(WRITTEN TASK) Using the data beneath this instruction, retype only the lines from the one that contains "scene.collection.objects.link(made[o])" down to the one that contains "return 1 + round(t * FPS)", both included, exactly as they appear.

(GIVEN INFORMATION)
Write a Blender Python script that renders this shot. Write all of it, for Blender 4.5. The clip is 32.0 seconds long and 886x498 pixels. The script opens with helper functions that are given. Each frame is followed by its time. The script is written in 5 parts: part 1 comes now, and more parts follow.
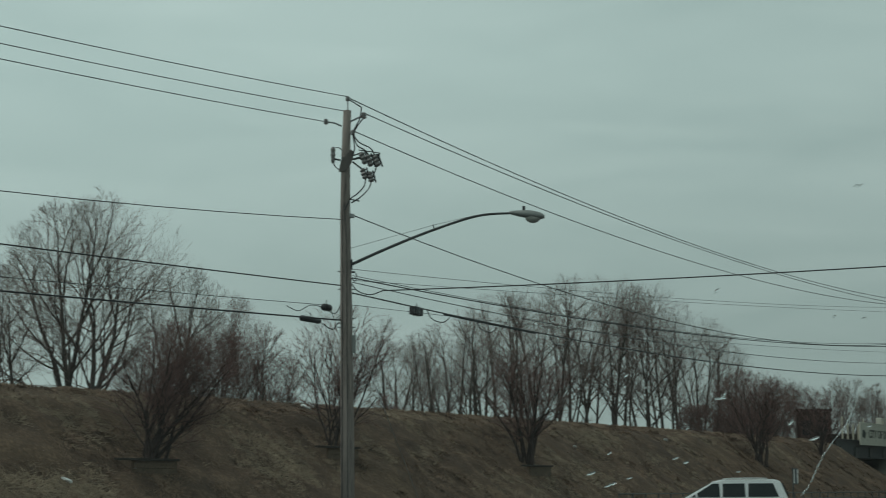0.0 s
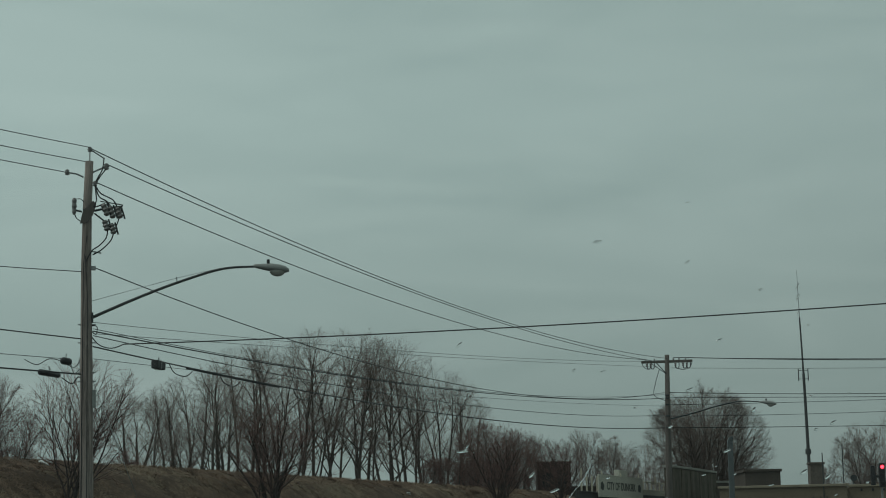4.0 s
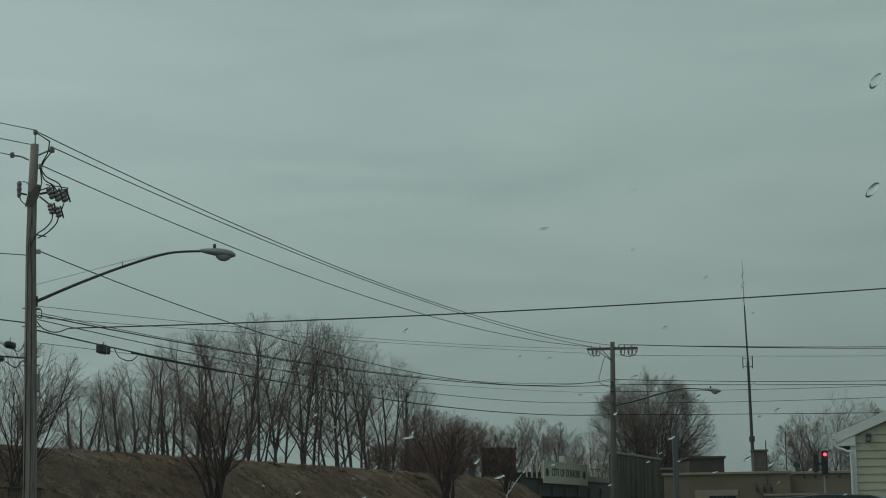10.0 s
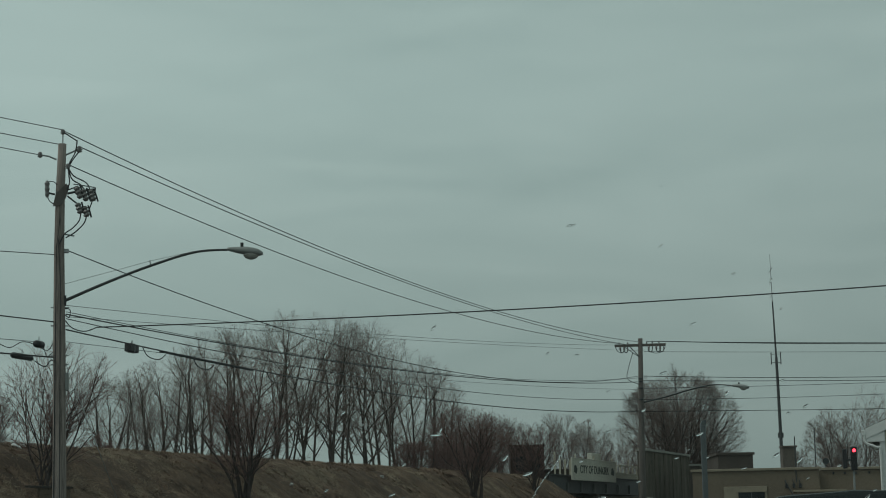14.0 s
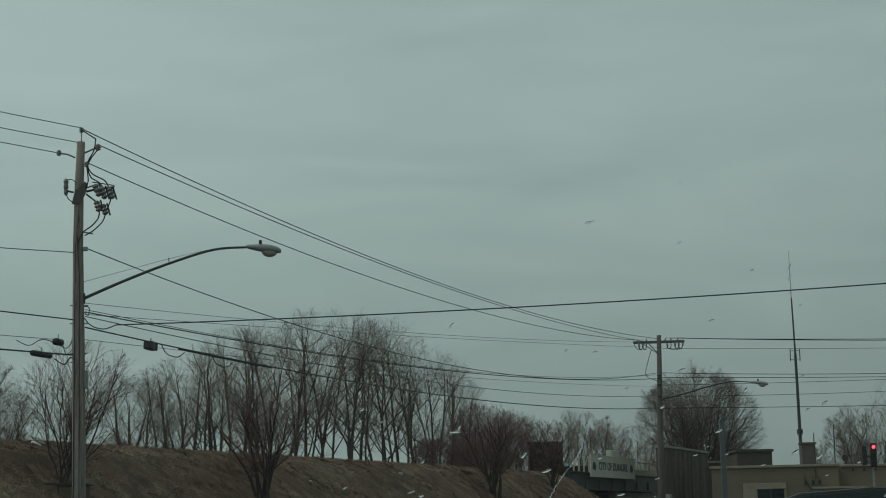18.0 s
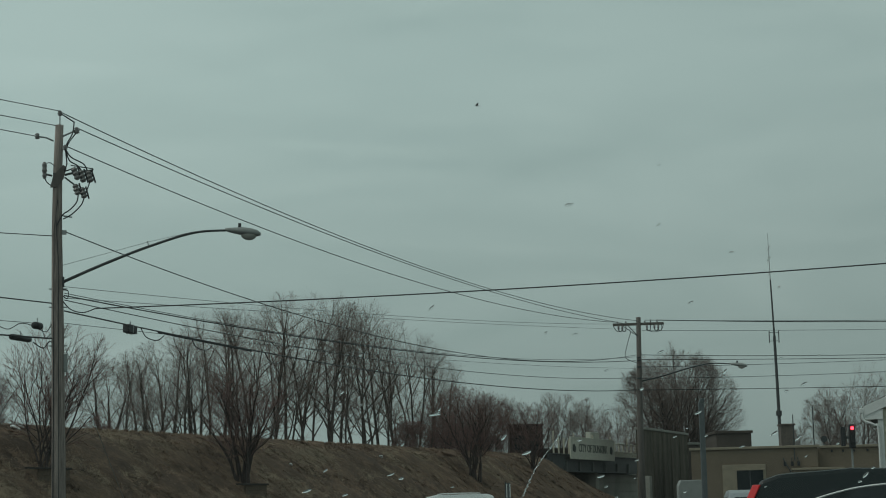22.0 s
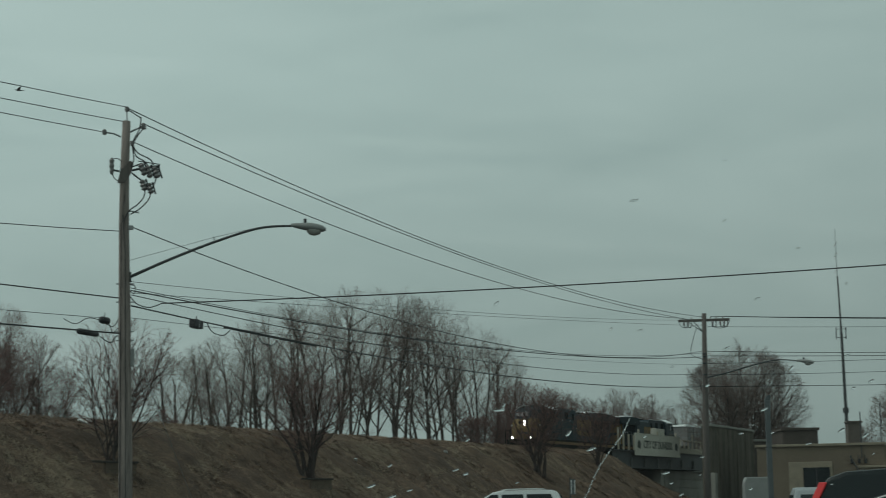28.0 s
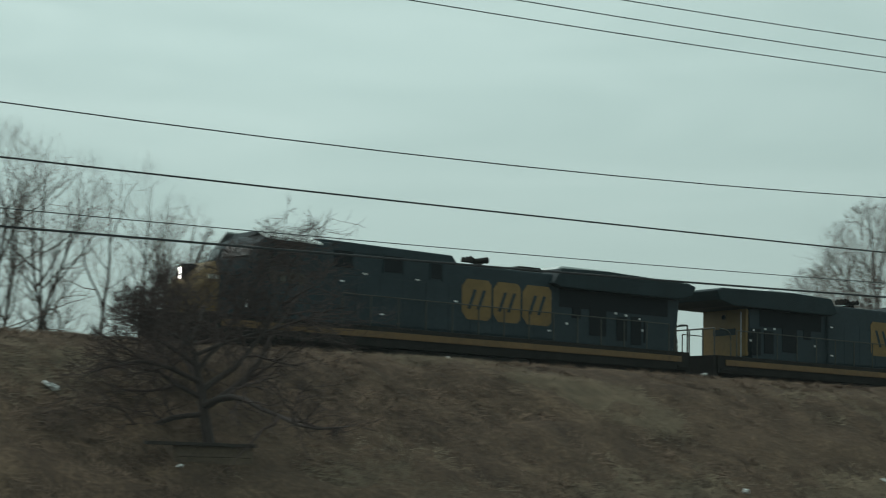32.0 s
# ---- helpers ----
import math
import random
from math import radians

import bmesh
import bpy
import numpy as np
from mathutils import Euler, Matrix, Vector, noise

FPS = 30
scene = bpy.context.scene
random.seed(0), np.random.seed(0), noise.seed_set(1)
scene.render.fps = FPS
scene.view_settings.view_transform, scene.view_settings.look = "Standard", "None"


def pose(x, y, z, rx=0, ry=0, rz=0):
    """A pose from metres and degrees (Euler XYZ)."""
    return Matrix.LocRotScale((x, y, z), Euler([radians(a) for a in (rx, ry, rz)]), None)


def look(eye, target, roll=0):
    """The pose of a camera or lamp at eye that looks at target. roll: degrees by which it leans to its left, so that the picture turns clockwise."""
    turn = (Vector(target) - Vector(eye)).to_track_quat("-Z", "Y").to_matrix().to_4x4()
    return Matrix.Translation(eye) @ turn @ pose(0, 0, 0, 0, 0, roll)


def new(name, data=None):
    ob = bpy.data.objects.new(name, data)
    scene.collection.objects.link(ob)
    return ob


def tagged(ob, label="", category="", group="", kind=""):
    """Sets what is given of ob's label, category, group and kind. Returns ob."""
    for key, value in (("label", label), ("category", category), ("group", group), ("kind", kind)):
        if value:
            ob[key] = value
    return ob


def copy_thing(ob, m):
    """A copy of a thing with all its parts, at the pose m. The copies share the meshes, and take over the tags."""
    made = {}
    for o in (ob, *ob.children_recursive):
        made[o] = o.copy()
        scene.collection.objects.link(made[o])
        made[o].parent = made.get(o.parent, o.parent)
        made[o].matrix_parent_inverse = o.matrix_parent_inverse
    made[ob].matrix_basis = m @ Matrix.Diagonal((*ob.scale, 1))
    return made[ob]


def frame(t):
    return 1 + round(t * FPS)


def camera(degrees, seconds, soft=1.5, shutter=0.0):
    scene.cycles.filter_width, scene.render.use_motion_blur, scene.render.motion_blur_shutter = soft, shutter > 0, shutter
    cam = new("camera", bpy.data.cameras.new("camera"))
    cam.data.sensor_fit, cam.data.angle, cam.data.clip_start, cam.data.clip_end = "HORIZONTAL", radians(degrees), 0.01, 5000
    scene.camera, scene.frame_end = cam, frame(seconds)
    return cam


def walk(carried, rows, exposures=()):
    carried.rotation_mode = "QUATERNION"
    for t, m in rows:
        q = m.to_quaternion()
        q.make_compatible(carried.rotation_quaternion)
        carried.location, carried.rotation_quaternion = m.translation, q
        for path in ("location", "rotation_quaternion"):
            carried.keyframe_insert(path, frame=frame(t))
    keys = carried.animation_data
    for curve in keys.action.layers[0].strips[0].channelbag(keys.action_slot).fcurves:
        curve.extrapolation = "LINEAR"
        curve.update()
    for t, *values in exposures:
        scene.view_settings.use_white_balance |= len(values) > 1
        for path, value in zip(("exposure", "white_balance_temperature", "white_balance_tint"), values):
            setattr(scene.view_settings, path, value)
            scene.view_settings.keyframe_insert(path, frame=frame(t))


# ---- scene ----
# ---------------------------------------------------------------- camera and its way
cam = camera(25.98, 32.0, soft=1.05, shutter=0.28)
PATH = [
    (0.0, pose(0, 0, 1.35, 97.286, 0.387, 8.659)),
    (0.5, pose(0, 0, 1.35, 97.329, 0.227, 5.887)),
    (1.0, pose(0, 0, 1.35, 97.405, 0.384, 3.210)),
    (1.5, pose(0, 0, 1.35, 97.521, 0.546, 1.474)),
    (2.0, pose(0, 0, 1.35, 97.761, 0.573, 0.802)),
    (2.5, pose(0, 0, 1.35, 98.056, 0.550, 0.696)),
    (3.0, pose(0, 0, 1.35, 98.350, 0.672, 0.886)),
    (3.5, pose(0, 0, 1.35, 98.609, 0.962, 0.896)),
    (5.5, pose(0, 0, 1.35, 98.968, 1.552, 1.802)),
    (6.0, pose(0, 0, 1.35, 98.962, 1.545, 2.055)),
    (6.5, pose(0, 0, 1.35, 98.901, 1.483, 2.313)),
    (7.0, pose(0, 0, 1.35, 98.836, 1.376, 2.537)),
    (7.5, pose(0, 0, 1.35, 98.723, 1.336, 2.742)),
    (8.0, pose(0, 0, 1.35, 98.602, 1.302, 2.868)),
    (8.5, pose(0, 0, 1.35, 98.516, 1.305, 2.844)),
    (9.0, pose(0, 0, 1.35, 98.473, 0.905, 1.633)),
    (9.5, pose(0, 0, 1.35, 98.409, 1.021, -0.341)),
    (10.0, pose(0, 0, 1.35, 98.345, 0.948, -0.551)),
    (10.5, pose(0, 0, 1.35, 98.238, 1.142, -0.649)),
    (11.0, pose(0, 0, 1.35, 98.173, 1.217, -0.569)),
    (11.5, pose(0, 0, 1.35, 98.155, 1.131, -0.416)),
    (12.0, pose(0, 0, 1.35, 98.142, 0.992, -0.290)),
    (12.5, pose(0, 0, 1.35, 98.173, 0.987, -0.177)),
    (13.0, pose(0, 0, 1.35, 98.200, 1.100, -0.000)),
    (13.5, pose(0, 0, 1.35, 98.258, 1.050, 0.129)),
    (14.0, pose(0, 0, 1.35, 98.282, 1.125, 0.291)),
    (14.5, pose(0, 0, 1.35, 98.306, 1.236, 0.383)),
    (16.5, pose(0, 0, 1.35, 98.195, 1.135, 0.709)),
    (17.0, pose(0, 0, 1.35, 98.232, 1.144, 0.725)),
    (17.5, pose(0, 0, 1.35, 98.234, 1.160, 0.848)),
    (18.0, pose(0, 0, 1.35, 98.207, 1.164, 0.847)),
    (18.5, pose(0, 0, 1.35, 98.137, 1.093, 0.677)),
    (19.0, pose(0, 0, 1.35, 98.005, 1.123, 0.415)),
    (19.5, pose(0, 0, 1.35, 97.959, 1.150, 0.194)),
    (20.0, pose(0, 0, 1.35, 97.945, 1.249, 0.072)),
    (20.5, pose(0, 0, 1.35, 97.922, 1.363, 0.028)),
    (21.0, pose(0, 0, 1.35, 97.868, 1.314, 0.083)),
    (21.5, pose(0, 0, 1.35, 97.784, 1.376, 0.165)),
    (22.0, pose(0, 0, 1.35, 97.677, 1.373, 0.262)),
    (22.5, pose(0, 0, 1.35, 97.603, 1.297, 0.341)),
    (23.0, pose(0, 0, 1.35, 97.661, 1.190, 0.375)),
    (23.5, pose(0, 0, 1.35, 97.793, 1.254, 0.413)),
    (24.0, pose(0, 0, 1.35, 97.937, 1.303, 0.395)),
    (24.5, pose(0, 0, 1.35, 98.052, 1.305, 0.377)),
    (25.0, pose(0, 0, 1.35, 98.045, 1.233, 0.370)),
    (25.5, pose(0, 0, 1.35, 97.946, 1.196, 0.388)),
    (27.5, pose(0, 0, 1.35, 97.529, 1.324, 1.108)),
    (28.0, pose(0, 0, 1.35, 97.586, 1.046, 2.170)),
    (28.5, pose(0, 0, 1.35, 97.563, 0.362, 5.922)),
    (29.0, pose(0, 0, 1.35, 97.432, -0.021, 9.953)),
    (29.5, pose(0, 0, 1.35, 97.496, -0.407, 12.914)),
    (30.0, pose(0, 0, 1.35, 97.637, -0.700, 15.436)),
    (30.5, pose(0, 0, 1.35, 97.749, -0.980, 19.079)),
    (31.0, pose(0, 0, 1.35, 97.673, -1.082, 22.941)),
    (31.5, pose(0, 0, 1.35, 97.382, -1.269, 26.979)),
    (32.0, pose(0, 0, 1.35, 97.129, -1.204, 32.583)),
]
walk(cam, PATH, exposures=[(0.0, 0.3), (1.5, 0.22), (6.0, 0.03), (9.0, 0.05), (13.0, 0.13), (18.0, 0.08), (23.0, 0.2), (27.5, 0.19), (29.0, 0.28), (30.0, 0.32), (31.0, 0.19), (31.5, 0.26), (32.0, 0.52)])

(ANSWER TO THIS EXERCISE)
        scene.collection.objects.link(made[o])
        made[o].parent = made.get(o.parent, o.parent)
        made[o].matrix_parent_inverse = o.matrix_parent_inverse
    made[ob].matrix_basis = m @ Matrix.Diagonal((*ob.scale, 1))
    return made[ob]


def frame(t):
    return 1 + round(t * FPS)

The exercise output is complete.